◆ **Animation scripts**
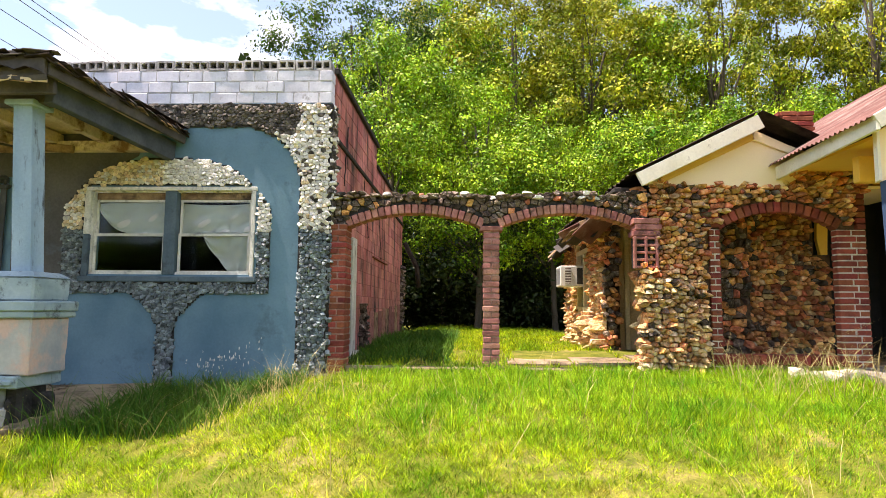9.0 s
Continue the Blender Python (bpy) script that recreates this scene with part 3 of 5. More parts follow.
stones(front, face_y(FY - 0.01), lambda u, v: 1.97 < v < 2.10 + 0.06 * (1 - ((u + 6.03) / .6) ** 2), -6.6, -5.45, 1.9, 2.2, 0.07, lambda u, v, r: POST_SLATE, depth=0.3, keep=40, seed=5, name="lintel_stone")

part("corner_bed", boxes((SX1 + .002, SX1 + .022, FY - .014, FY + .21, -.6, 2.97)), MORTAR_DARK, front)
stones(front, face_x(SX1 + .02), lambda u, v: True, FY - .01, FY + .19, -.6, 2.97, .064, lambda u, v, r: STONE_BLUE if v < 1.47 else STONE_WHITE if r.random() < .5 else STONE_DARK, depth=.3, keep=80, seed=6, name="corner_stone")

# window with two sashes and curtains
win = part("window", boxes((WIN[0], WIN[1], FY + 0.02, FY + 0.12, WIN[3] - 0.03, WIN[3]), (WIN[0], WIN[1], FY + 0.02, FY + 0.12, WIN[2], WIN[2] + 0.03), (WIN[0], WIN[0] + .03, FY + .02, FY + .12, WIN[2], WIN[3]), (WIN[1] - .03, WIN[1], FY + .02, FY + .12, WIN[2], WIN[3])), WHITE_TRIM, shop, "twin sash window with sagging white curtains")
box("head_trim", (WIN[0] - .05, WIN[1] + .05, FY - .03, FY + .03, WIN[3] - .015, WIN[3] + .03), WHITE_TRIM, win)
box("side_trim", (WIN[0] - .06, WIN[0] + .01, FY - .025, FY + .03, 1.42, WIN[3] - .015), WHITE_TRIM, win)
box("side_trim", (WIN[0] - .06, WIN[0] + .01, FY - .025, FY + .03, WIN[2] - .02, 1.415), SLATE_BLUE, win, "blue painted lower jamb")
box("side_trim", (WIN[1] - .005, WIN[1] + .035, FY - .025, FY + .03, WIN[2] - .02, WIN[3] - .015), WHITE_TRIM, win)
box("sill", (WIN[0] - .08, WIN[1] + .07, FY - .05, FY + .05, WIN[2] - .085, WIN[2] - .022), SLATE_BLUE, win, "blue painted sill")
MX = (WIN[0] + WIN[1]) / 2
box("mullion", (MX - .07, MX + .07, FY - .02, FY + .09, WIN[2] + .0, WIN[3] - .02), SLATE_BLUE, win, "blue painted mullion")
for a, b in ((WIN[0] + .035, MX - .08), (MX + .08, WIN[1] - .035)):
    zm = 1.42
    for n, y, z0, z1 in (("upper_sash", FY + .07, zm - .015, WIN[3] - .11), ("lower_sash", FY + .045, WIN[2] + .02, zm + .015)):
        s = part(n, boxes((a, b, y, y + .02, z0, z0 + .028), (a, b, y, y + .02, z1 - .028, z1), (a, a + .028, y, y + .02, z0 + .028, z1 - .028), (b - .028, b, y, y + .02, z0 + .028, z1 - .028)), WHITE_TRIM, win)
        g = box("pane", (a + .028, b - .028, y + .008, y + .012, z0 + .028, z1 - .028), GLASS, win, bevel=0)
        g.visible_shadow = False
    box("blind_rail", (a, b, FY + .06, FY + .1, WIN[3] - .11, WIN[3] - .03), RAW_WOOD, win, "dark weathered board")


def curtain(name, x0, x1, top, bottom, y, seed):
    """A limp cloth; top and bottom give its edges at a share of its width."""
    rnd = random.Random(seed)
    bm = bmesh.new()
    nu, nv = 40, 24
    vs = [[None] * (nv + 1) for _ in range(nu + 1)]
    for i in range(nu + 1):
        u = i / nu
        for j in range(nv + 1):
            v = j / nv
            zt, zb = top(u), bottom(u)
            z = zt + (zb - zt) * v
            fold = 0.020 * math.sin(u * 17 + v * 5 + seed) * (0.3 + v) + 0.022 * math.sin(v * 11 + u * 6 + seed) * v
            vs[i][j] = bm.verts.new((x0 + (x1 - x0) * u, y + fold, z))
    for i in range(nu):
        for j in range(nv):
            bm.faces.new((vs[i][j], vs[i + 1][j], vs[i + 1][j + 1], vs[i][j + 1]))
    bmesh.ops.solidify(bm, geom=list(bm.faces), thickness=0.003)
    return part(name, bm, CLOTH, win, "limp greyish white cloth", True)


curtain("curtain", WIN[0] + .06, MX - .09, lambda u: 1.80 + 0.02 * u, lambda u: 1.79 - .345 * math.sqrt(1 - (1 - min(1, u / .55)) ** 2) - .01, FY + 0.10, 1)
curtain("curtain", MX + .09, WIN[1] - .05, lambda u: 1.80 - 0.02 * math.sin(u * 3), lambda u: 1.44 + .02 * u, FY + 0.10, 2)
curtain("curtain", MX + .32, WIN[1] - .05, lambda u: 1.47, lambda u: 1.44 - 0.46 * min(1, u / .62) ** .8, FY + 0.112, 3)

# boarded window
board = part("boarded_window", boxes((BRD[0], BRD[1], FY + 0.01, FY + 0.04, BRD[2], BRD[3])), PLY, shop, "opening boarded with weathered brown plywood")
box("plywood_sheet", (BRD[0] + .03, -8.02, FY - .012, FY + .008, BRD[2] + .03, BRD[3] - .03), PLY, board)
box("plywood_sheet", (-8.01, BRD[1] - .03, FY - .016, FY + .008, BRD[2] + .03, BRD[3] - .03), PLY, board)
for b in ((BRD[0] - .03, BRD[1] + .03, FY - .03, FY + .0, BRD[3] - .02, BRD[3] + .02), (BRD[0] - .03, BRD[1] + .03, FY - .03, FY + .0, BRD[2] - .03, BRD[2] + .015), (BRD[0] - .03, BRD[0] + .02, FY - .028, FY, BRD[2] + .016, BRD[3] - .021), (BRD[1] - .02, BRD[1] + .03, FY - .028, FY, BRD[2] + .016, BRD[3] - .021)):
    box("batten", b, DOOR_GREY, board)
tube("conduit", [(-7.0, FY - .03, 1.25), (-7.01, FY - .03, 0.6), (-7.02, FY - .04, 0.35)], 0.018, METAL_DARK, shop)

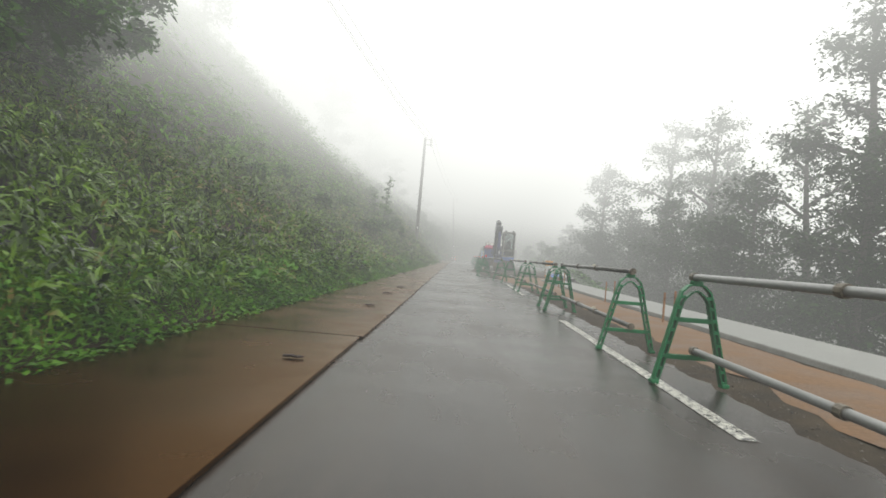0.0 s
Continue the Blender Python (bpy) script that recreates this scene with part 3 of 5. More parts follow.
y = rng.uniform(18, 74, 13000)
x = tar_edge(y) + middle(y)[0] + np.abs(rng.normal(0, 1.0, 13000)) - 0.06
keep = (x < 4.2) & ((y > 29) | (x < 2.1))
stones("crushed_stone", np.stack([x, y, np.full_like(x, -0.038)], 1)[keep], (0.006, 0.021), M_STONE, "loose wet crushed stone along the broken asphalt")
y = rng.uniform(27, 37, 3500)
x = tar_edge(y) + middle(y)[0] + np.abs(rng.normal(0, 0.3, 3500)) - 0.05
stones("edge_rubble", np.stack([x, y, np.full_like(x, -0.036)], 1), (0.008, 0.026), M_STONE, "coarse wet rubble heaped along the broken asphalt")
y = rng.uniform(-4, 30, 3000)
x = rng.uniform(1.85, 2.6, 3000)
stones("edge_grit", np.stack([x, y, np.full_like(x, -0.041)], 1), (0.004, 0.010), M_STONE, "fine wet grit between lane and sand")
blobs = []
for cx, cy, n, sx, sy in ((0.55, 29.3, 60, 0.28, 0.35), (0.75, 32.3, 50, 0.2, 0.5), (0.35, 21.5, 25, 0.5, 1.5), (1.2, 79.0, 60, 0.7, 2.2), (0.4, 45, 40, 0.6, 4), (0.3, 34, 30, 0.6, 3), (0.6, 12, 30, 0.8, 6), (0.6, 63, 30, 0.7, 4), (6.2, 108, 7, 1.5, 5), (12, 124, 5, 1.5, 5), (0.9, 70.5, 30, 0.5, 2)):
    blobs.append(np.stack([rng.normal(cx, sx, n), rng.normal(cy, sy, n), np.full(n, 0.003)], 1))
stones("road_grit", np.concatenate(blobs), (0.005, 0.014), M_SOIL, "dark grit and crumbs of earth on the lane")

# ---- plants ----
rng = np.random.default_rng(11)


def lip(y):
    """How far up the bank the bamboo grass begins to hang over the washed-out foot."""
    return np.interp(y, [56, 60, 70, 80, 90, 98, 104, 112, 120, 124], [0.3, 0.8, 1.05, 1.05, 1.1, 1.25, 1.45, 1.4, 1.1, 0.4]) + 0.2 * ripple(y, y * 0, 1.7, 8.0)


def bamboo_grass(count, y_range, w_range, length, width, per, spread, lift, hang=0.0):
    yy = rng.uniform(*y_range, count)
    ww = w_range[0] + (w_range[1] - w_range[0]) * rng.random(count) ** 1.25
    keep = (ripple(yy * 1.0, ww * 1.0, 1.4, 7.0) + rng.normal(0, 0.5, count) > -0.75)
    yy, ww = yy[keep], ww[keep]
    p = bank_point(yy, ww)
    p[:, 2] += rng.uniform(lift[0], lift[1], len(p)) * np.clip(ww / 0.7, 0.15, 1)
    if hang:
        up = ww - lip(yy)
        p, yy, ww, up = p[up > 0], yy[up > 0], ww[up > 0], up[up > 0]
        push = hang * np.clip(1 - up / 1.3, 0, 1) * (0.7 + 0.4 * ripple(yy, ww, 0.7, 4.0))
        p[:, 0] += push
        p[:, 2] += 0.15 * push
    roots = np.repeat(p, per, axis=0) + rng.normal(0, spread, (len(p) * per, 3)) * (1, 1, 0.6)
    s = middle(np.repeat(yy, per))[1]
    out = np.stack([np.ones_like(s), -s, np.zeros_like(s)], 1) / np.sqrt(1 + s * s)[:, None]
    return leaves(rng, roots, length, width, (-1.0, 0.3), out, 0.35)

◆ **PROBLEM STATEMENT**
Start at the top of the entries and repeat each line exactly, ending at the line that contains "stones(front, face_y(FY - 0.01), lambda". Pictures are not part of the copy.

◆ **TASK SOLUTION**
9.0 s
Continue the Blender Python (bpy) script that recreates this scene with part 3 of 5. More parts follow.
stones(front, face_y(FY - 0.01), lambda u, v: 1.97 < v < 2.10 + 0.06 * (1 - ((u + 6.03) / .6) ** 2), -6.6, -5.45, 1.9, 2.2, 0.07, lambda u, v, r: POST_SLATE, depth=0.3, keep=40, seed=5, name="lintel_stone")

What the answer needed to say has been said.